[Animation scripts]
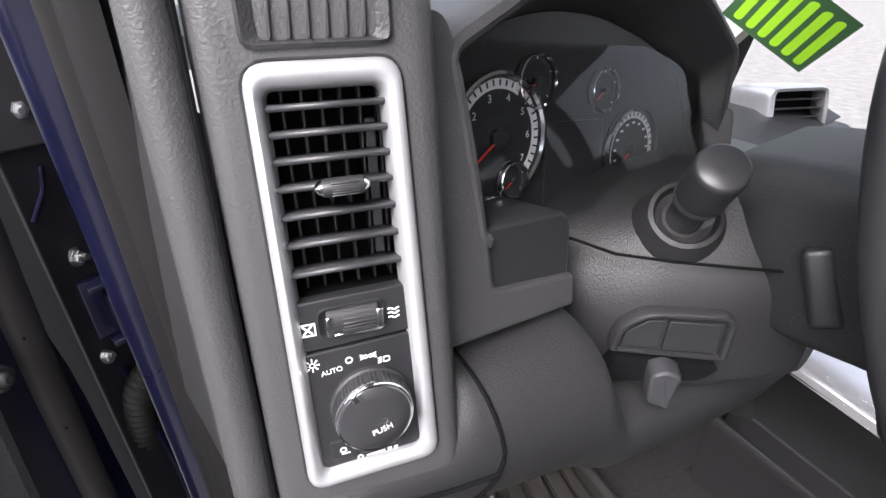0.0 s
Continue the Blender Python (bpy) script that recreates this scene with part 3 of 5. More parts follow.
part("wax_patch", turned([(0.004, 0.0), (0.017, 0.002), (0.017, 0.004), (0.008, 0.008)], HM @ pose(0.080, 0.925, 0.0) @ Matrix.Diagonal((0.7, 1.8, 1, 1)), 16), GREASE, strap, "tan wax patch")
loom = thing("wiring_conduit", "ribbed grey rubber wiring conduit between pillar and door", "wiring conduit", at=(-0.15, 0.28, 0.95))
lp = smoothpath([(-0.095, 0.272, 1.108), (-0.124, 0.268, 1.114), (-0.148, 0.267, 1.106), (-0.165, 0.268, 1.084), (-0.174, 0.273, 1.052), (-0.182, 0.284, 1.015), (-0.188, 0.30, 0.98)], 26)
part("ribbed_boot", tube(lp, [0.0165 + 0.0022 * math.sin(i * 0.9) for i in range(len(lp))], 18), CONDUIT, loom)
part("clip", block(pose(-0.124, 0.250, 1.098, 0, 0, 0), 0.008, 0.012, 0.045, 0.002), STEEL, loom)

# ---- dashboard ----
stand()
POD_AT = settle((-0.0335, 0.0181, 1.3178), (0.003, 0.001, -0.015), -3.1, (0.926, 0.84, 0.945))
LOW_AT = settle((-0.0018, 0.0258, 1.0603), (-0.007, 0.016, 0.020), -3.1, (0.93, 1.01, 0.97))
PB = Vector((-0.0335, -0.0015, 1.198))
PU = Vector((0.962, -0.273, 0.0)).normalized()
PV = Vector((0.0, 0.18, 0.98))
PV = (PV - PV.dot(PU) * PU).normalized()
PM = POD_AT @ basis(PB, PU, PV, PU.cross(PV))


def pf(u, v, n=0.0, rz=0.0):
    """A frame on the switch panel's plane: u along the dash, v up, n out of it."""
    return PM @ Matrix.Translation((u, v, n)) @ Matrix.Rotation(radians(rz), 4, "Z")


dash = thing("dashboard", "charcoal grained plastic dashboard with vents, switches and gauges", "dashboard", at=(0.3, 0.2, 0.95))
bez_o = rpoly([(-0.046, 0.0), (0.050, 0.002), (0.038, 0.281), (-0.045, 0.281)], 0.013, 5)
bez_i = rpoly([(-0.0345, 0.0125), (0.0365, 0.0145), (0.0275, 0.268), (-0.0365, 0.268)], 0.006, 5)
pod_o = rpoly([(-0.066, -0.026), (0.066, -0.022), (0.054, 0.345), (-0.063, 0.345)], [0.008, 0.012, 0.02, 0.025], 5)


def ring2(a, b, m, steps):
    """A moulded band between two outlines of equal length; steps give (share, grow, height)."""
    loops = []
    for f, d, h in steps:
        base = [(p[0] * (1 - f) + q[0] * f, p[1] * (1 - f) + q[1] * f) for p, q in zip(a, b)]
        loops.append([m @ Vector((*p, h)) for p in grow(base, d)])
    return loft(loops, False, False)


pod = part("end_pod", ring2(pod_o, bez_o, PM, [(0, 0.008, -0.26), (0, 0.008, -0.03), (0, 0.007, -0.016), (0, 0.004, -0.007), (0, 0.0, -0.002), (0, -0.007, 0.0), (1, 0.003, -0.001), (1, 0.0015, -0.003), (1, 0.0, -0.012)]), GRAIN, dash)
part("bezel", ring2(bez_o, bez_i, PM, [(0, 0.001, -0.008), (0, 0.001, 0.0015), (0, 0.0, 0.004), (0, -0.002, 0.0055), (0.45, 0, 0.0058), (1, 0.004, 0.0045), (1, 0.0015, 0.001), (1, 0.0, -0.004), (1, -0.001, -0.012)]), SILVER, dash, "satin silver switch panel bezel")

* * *

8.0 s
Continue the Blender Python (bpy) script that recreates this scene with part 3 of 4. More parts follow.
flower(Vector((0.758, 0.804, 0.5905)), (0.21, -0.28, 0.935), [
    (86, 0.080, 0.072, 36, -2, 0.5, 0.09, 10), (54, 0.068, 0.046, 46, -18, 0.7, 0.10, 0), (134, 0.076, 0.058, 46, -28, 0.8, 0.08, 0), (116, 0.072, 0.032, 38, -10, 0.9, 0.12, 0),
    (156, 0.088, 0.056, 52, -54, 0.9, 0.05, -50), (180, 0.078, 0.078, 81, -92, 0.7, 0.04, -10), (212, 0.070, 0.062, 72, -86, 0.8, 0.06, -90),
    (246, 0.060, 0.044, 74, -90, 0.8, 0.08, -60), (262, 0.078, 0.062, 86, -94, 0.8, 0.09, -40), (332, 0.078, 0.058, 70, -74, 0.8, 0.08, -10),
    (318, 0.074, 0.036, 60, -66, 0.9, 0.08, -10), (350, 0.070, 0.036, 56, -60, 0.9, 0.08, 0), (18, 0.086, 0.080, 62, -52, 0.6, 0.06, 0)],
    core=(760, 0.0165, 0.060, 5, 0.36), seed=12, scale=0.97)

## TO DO
Look above for the line that contains "5. More parts follow.". Starting there, transcribe every line exactly until you have copied the line that contains "return PM @".

## EXPECTED ANSWER
Continue the Blender Python (bpy) script that recreates this scene with part 3 of 5. More parts follow.
part("wax_patch", turned([(0.004, 0.0), (0.017, 0.002), (0.017, 0.004), (0.008, 0.008)], HM @ pose(0.080, 0.925, 0.0) @ Matrix.Diagonal((0.7, 1.8, 1, 1)), 16), GREASE, strap, "tan wax patch")
loom = thing("wiring_conduit", "ribbed grey rubber wiring conduit between pillar and door", "wiring conduit", at=(-0.15, 0.28, 0.95))
lp = smoothpath([(-0.095, 0.272, 1.108), (-0.124, 0.268, 1.114), (-0.148, 0.267, 1.106), (-0.165, 0.268, 1.084), (-0.174, 0.273, 1.052), (-0.182, 0.284, 1.015), (-0.188, 0.30, 0.98)], 26)
part("ribbed_boot", tube(lp, [0.0165 + 0.0022 * math.sin(i * 0.9) for i in range(len(lp))], 18), CONDUIT, loom)
part("clip", block(pose(-0.124, 0.250, 1.098, 0, 0, 0), 0.008, 0.012, 0.045, 0.002), STEEL, loom)

# ---- dashboard ----
stand()
POD_AT = settle((-0.0335, 0.0181, 1.3178), (0.003, 0.001, -0.015), -3.1, (0.926, 0.84, 0.945))
LOW_AT = settle((-0.0018, 0.0258, 1.0603), (-0.007, 0.016, 0.020), -3.1, (0.93, 1.01, 0.97))
PB = Vector((-0.0335, -0.0015, 1.198))
PU = Vector((0.962, -0.273, 0.0)).normalized()
PV = Vector((0.0, 0.18, 0.98))
PV = (PV - PV.dot(PU) * PU).normalized()
PM = POD_AT @ basis(PB, PU, PV, PU.cross(PV))


def pf(u, v, n=0.0, rz=0.0):
    """A frame on the switch panel's plane: u along the dash, v up, n out of it."""
    return PM @ Matrix.Translation((u, v, n)) @ Matrix.Rotation(radians(rz), 4, "Z")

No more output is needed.